# [EXERCISE DIRECTIONS]
Leave the pictures out and retype the lines from the beginning through the line with "what is given", both ends included.

# [SUPPLIED DATA]

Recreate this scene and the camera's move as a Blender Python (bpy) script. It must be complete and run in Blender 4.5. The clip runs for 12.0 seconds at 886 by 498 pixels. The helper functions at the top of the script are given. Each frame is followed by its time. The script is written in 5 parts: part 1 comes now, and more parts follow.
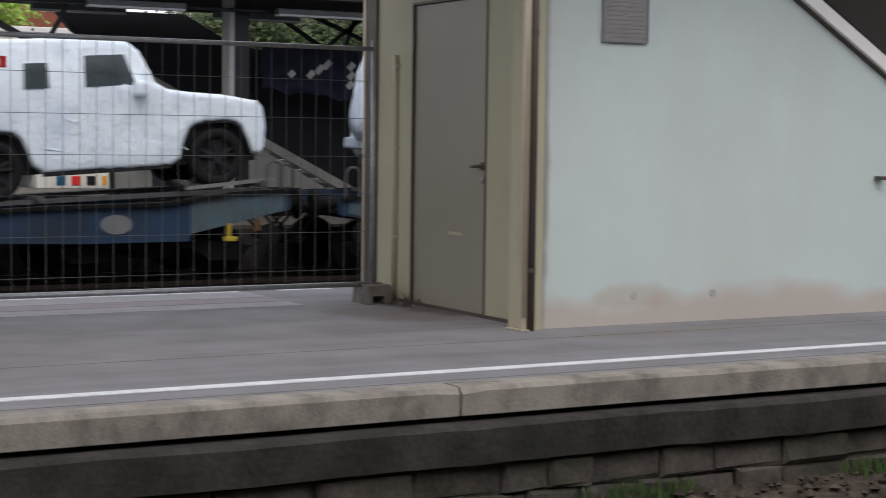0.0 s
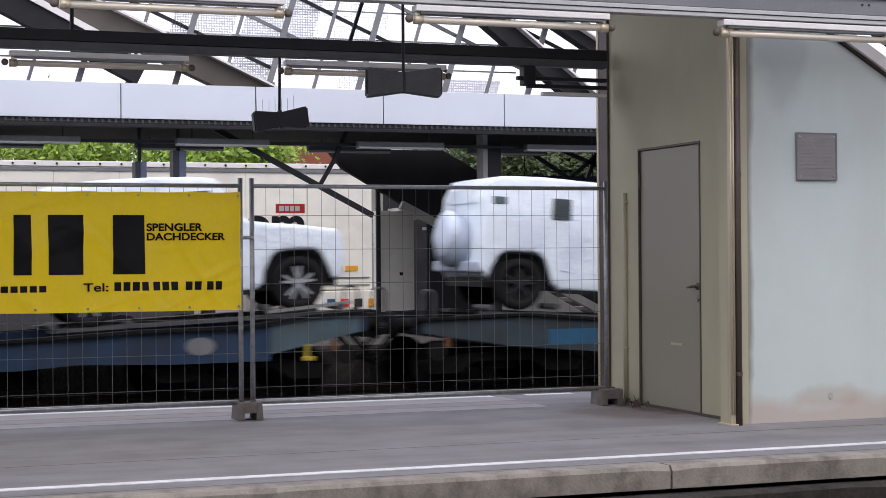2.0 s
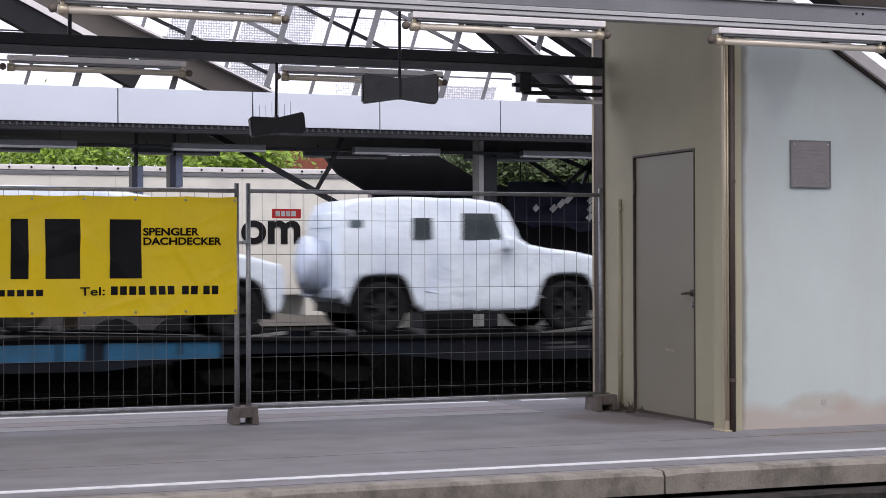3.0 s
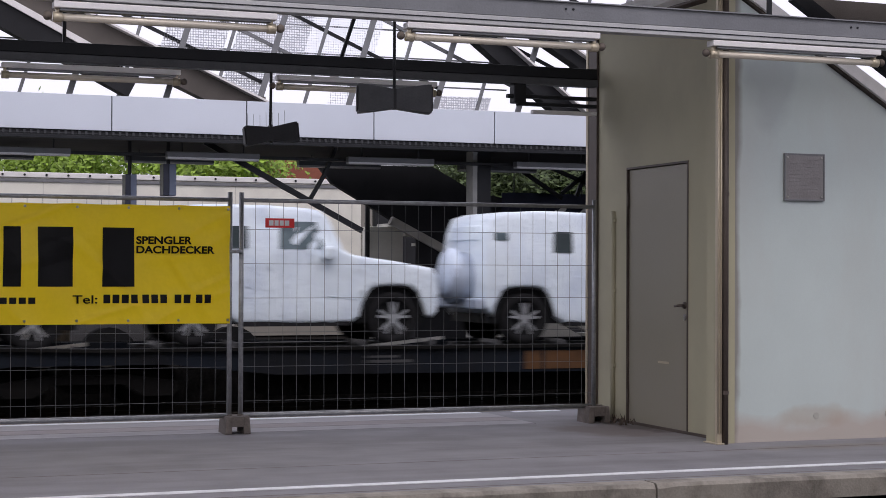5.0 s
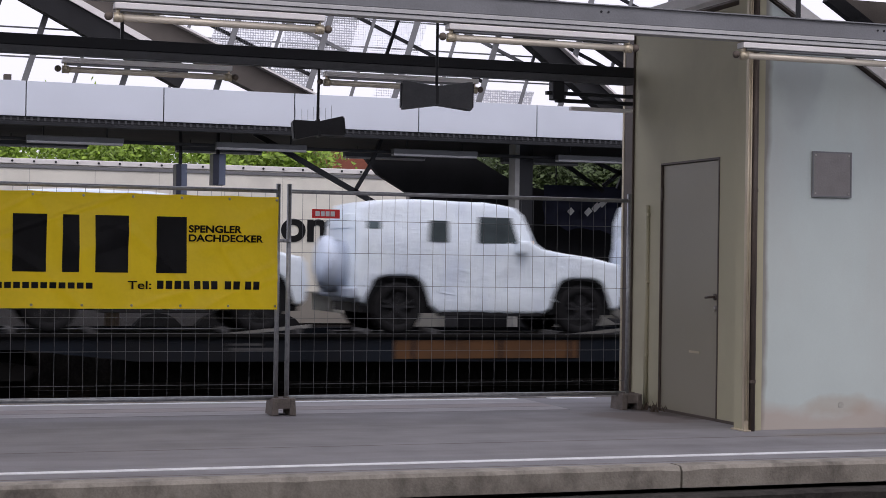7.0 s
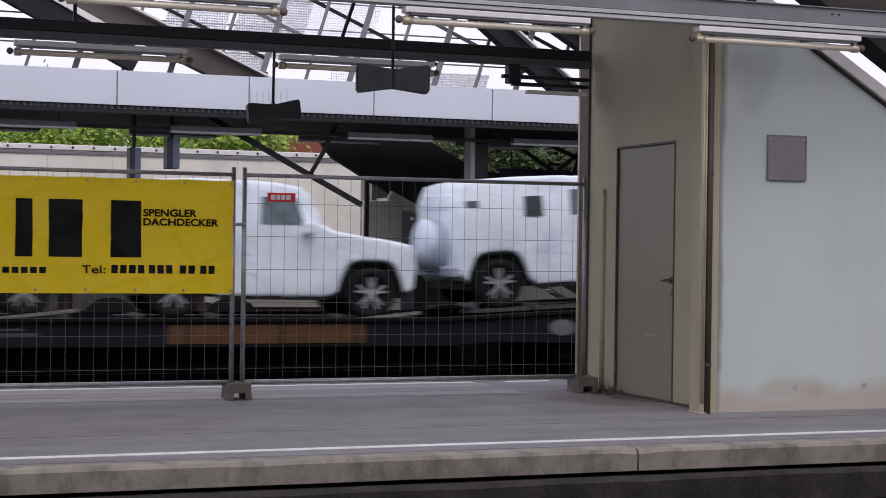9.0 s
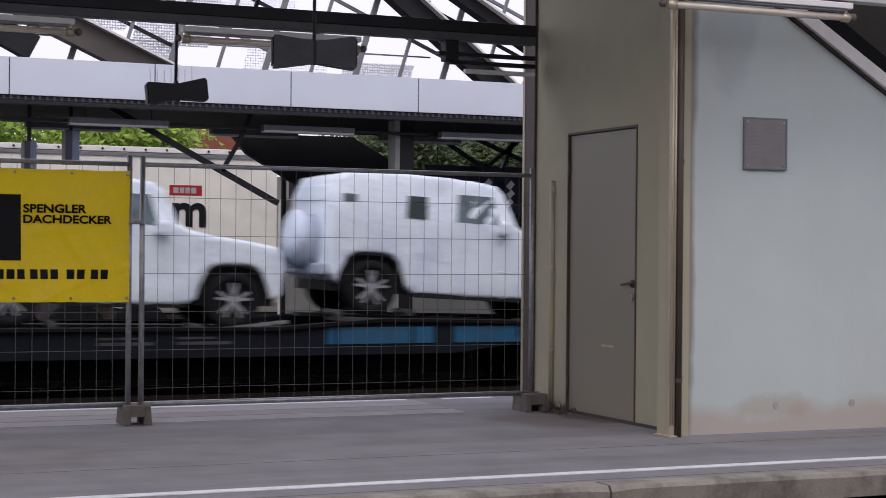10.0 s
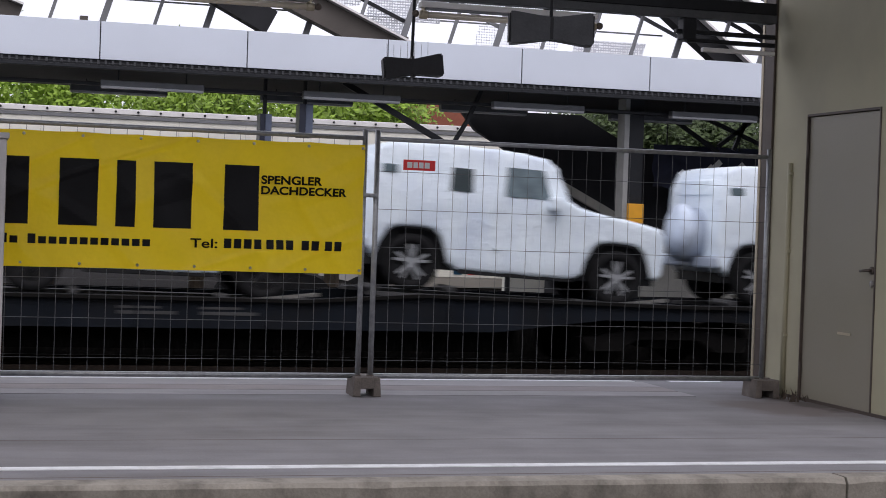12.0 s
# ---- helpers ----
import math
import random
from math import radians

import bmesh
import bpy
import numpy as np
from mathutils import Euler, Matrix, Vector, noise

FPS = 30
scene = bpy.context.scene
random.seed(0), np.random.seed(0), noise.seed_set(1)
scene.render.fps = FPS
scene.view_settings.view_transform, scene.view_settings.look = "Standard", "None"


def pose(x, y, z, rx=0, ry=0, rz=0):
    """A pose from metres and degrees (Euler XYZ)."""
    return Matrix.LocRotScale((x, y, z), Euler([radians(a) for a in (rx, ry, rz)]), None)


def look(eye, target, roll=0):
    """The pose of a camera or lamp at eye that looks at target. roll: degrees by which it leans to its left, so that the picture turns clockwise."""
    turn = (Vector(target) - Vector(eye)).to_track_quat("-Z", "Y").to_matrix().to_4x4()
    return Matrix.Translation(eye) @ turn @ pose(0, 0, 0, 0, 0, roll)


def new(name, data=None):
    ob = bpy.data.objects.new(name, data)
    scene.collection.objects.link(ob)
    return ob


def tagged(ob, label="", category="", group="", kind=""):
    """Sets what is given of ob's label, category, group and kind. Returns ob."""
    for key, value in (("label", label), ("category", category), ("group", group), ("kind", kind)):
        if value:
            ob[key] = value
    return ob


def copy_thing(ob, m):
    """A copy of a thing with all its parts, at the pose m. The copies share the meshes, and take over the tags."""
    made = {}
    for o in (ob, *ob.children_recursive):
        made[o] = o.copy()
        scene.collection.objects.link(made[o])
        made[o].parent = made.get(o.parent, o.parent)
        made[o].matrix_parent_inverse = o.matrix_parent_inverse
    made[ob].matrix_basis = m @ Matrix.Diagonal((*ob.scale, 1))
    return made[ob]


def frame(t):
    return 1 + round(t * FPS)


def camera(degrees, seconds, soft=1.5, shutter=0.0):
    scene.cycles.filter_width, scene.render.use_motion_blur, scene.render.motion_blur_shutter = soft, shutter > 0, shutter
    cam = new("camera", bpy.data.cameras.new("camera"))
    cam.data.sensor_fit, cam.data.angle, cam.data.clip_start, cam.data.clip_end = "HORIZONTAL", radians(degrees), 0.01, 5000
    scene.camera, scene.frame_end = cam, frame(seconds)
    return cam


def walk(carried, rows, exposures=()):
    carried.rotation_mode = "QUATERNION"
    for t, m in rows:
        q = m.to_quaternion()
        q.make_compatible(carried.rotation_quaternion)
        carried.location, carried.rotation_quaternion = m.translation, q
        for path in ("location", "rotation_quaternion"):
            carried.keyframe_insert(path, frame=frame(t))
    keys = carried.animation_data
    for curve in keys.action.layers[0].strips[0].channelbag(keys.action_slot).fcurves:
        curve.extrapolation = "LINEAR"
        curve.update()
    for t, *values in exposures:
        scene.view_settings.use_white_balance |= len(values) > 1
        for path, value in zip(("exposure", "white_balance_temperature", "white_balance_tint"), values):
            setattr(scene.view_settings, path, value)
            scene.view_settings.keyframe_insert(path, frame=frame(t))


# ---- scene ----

# [TASK SOLUTION]
Recreate this scene and the camera's move as a Blender Python (bpy) script. It must be complete and run in Blender 4.5. The clip runs for 12.0 seconds at 886 by 498 pixels. The helper functions at the top of the script are given. Each frame is followed by its time. The script is written in 5 parts: part 1 comes now, and more parts follow.
0.0 s
2.0 s
3.0 s
5.0 s
7.0 s
9.0 s
10.0 s
12.0 s
# ---- helpers ----
import math
import random
from math import radians

import bmesh
import bpy
import numpy as np
from mathutils import Euler, Matrix, Vector, noise

FPS = 30
scene = bpy.context.scene
random.seed(0), np.random.seed(0), noise.seed_set(1)
scene.render.fps = FPS
scene.view_settings.view_transform, scene.view_settings.look = "Standard", "None"


def pose(x, y, z, rx=0, ry=0, rz=0):
    """A pose from metres and degrees (Euler XYZ)."""
    return Matrix.LocRotScale((x, y, z), Euler([radians(a) for a in (rx, ry, rz)]), None)


def look(eye, target, roll=0):
    """The pose of a camera or lamp at eye that looks at target. roll: degrees by which it leans to its left, so that the picture turns clockwise."""
    turn = (Vector(target) - Vector(eye)).to_track_quat("-Z", "Y").to_matrix().to_4x4()
    return Matrix.Translation(eye) @ turn @ pose(0, 0, 0, 0, 0, roll)


def new(name, data=None):
    ob = bpy.data.objects.new(name, data)
    scene.collection.objects.link(ob)
    return ob


def tagged(ob, label="", category="", group="", kind=""):
    """Sets what is given of ob's label, category, group and kind. Returns ob."""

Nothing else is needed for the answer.